-- Start of SOURCE EXCERPT --
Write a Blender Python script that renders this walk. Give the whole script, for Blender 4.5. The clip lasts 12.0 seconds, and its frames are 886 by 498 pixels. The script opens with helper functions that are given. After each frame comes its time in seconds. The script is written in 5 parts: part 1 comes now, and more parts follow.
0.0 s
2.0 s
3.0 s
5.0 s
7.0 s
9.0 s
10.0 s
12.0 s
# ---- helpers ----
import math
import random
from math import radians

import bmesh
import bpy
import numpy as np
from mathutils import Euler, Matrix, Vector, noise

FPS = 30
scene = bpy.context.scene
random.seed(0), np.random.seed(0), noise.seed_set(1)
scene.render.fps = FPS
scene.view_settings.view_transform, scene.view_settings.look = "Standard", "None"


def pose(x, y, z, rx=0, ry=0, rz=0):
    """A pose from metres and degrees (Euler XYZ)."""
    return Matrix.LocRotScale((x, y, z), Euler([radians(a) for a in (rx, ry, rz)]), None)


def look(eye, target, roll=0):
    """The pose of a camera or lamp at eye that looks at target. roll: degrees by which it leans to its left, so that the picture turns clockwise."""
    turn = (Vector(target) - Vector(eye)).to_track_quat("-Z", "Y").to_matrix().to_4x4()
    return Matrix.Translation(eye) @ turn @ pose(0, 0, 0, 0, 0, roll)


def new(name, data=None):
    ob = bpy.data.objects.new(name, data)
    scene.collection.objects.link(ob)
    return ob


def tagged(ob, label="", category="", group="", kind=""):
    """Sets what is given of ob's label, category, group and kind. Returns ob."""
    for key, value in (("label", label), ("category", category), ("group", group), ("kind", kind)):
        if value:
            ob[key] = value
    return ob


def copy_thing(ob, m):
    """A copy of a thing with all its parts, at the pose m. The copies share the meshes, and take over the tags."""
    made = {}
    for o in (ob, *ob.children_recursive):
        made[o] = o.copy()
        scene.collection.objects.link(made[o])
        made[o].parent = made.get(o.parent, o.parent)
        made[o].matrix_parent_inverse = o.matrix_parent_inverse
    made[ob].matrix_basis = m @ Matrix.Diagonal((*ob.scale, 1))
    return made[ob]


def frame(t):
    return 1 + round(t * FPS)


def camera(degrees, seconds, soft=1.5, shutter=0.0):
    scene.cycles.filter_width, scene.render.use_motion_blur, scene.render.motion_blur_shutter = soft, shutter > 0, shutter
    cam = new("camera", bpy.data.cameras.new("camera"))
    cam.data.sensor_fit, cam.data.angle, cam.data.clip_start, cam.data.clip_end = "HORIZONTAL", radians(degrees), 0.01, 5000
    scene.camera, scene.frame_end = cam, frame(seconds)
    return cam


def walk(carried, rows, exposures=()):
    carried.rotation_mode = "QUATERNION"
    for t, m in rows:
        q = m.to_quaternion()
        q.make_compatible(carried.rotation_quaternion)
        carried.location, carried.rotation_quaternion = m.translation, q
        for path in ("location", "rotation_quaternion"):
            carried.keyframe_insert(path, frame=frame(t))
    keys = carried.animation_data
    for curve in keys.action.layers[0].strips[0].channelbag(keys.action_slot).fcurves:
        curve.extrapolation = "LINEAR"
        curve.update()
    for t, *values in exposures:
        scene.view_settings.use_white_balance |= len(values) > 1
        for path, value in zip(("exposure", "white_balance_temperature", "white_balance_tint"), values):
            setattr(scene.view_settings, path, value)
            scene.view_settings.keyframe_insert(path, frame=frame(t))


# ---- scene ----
-- End of SOURCE EXCERPT --
**YOUR INSTRUCTIONS:** Search the preceding listing for the word "camera" and pull out every line that holds it.

**RESPONSE FOR THIS EXERCISE:**
    """The pose of a camera or lamp at eye that looks at target. roll: degrees by which it leans to its left, so that the picture turns clockwise."""
def camera(degrees, seconds, soft=1.5, shutter=0.0):
    cam = new("camera", bpy.data.cameras.new("camera"))
    scene.camera, scene.frame_end = cam, frame(seconds)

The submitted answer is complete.